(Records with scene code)
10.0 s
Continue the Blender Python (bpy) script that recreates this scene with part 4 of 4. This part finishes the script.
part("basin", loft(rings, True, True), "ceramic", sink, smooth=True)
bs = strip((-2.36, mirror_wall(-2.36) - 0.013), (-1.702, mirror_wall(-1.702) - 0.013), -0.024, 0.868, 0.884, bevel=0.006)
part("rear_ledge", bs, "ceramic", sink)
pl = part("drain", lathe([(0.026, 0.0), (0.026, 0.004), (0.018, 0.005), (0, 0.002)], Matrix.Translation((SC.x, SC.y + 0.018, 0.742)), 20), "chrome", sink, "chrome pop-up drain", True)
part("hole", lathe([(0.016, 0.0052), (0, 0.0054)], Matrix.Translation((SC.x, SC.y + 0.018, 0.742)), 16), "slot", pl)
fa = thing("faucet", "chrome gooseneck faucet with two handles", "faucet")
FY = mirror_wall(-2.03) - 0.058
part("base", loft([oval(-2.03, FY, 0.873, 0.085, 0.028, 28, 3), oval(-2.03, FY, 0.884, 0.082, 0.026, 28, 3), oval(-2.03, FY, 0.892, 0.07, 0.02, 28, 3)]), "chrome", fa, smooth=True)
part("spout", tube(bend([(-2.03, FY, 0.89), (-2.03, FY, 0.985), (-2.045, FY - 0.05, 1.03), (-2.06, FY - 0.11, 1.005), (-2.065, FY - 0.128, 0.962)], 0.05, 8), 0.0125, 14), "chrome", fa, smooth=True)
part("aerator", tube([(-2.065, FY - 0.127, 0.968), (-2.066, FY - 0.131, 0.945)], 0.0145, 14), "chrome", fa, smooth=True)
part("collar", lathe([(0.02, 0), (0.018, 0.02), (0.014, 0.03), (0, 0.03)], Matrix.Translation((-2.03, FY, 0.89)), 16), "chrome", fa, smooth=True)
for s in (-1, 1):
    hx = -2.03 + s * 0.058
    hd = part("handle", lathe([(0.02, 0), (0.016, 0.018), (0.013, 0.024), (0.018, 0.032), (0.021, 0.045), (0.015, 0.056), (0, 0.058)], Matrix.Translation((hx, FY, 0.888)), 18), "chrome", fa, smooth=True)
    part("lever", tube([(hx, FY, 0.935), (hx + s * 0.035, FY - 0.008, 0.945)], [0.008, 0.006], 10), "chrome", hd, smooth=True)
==
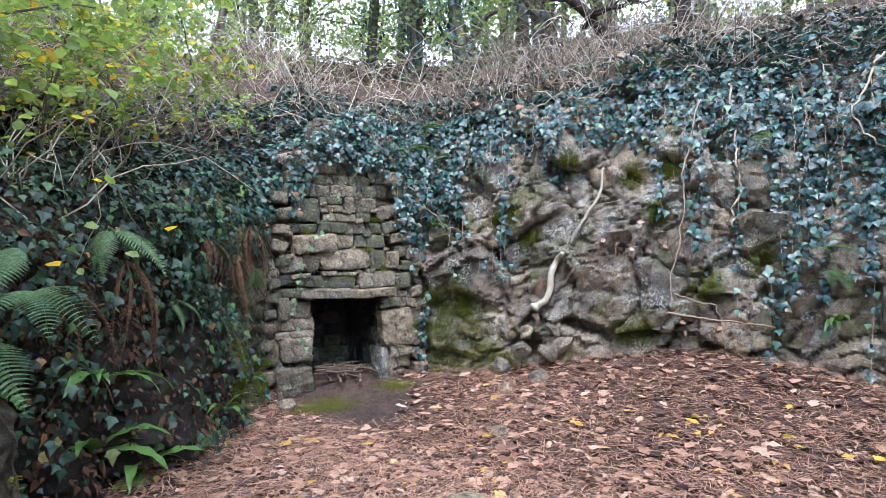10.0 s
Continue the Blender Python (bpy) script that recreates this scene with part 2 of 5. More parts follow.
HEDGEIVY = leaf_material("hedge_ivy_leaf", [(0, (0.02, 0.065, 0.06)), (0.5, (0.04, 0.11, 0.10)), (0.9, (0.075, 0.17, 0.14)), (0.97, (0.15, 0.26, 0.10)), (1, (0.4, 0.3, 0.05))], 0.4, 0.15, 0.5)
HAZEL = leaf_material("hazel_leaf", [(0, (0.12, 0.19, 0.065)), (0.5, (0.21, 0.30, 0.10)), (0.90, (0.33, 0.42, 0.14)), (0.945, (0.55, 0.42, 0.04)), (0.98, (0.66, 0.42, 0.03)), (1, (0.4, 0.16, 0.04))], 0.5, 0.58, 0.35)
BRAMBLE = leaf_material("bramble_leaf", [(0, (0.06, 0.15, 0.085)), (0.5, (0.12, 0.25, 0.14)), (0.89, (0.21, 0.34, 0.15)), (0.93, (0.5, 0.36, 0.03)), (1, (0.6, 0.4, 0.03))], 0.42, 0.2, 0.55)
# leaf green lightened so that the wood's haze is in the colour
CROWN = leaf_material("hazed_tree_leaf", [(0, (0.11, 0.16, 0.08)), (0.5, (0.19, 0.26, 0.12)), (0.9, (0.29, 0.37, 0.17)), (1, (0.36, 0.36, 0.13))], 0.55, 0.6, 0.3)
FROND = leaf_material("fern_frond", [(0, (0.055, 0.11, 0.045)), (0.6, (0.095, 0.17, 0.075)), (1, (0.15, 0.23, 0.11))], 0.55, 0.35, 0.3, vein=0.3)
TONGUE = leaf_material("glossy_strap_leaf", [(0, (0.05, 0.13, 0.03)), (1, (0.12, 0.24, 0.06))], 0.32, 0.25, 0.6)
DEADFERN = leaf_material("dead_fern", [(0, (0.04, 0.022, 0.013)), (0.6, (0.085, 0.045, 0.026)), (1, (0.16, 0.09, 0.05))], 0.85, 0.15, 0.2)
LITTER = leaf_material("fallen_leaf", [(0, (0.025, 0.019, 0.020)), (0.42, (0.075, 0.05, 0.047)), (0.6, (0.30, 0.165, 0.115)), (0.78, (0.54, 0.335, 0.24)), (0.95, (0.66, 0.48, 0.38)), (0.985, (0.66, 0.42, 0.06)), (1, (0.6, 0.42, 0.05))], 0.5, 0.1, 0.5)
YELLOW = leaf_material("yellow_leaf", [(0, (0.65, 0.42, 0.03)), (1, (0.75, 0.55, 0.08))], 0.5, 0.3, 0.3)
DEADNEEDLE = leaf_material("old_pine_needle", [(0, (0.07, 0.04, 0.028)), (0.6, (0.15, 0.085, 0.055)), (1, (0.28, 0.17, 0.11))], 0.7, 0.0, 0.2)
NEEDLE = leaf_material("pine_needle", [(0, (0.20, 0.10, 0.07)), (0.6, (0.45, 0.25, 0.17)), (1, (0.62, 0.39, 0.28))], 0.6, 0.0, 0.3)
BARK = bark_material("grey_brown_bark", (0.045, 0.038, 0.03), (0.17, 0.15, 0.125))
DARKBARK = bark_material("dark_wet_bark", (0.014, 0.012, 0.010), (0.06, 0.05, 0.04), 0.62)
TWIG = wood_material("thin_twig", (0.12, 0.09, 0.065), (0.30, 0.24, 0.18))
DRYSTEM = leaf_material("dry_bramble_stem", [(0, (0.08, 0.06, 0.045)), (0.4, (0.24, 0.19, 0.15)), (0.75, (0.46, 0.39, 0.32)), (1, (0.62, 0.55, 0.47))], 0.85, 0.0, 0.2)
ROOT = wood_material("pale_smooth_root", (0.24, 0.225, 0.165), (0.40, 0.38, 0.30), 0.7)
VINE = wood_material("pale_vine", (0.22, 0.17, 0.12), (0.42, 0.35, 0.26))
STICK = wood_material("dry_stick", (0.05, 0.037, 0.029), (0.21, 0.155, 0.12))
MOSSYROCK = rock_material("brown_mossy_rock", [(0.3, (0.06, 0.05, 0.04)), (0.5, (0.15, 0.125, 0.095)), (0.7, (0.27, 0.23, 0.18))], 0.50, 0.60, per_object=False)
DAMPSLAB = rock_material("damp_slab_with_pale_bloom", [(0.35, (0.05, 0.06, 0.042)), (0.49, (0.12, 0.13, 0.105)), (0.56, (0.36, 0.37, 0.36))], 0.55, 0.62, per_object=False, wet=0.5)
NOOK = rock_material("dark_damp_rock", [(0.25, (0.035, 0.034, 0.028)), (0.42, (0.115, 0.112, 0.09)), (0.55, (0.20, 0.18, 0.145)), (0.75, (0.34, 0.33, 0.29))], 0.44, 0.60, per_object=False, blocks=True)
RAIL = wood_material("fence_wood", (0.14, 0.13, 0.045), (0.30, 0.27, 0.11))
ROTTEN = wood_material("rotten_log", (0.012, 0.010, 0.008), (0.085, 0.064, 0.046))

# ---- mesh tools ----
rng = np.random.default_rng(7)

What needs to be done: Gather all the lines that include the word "Blender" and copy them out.

Full solution:
Continue the Blender Python (bpy) script that recreates this scene with part 4 of 4. This part finishes the script.
Continue the Blender Python (bpy) script that recreates this scene with part 2 of 5. More parts follow.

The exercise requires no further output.